You're getting in your head. You're worrying about “Aunt Susan gave this to me. I really shouldn't get rid of it.” But if you know how you want your space to look, you're going to have a much easier time making those decisions. And as you make those decisions, you're going to build up that ability and that's going to carry through life. You're going to be able to make those decisions in any situation—not just in tidying.

One of the things you talk about is storing stuff in the cloud. Which makes perfect sense, but it makes me really nervous. I have these old Zip disks and CDs and they have information on them that I thought was precious at one point, but I'll never know what it is because I can't read them anymore, because who has a Zip drive?

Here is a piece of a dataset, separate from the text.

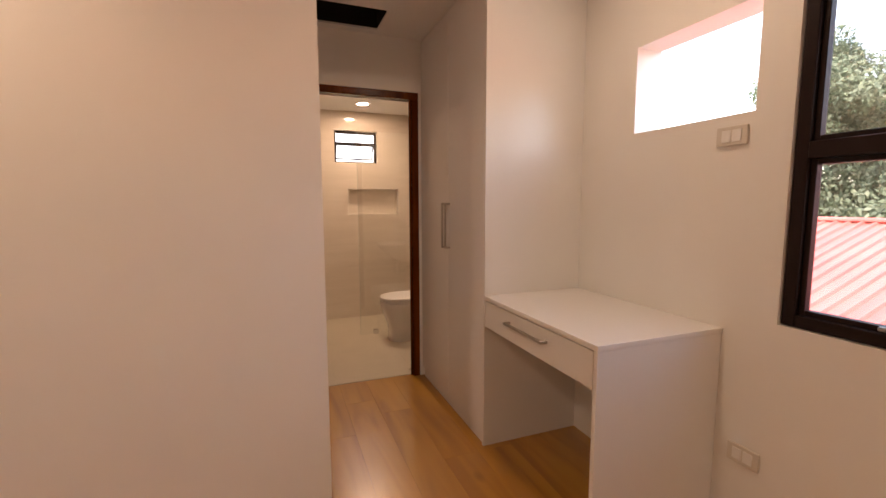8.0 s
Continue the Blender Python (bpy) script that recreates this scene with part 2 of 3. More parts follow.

You thought it was precious at the time, but it's clearly not anymore. So I think you're OK to throw those things out. I've done the same thing. And that's why I say the cloud's the best thing. There is no physical thing that you need to plug into another thing that might not be there three years now.

Technology evolves too quickly to rely on physical storage. And it doesn't seem like Google Drive is going anywhere. I may be wrong about that. We didn't see the demise of the floppy disk coming. But it feels like Google's here for the long haul.

I mean when we were first putting stuff on CD-ROM, we thought it was such a long-term durable storage media …

And now computers don't even have a CD drive. What are you supposed to do? I'm not going to go out and buy a CD drive. So I'm probably just going to throw out the CDs.

it's like emotional shedding by obsolescence or something.

You're being forced. Swept up in the tide of technology.

As the reader moves through the book, it becomes clear that a person has to deal with their psychological baggage even as they deal with their literal suitcase collection. How much did you intend this to be a book for external space versus internal space?

I don't know that it was intentional. But I realized that what it comes down to is that you want your house to be your happy place. You want it to feel like a breath of fresh air, and that means that you're going to have to do some internal work.

If you're somebody who feels a lot of pressure and guilt, you're never going to be able to focus on what you want to create that happy space. It's all entwined. If your house is a total wreck, yes, it could be that you are too busy to deal with it. But it could also be that you haven't dealt with some internal stuff, and you need to sort that out and then your house will reflect that.

You're going to have to figure out what you want and discard some of the baggage that you have.

Last question: It’s about Legos. I used to have them organized by color and stored in plastic bins. But now they’re just all built-and-then-half-broken on the table in my kid’s room. We're never going to put them all together again and display them on the shelves. They’re just kind of a messy boneyard. It makes me anxious.

The whole point of Legos is to keep playing and keep transforming them. So you don't really want them to be set up on a shelf. If it's bothering you to see it like that, then definitely sweep everything into a bin, as long as it’s not going to bother your kids to have their Legos in a bin. But if it's actually a happy mess, then maybe don't worry about it.

It’s a joyful thing. They're playing they're creating and it's OK that some of them are half-formed. That's how I think of Legos. It's a happy mess. It's not something you need to control.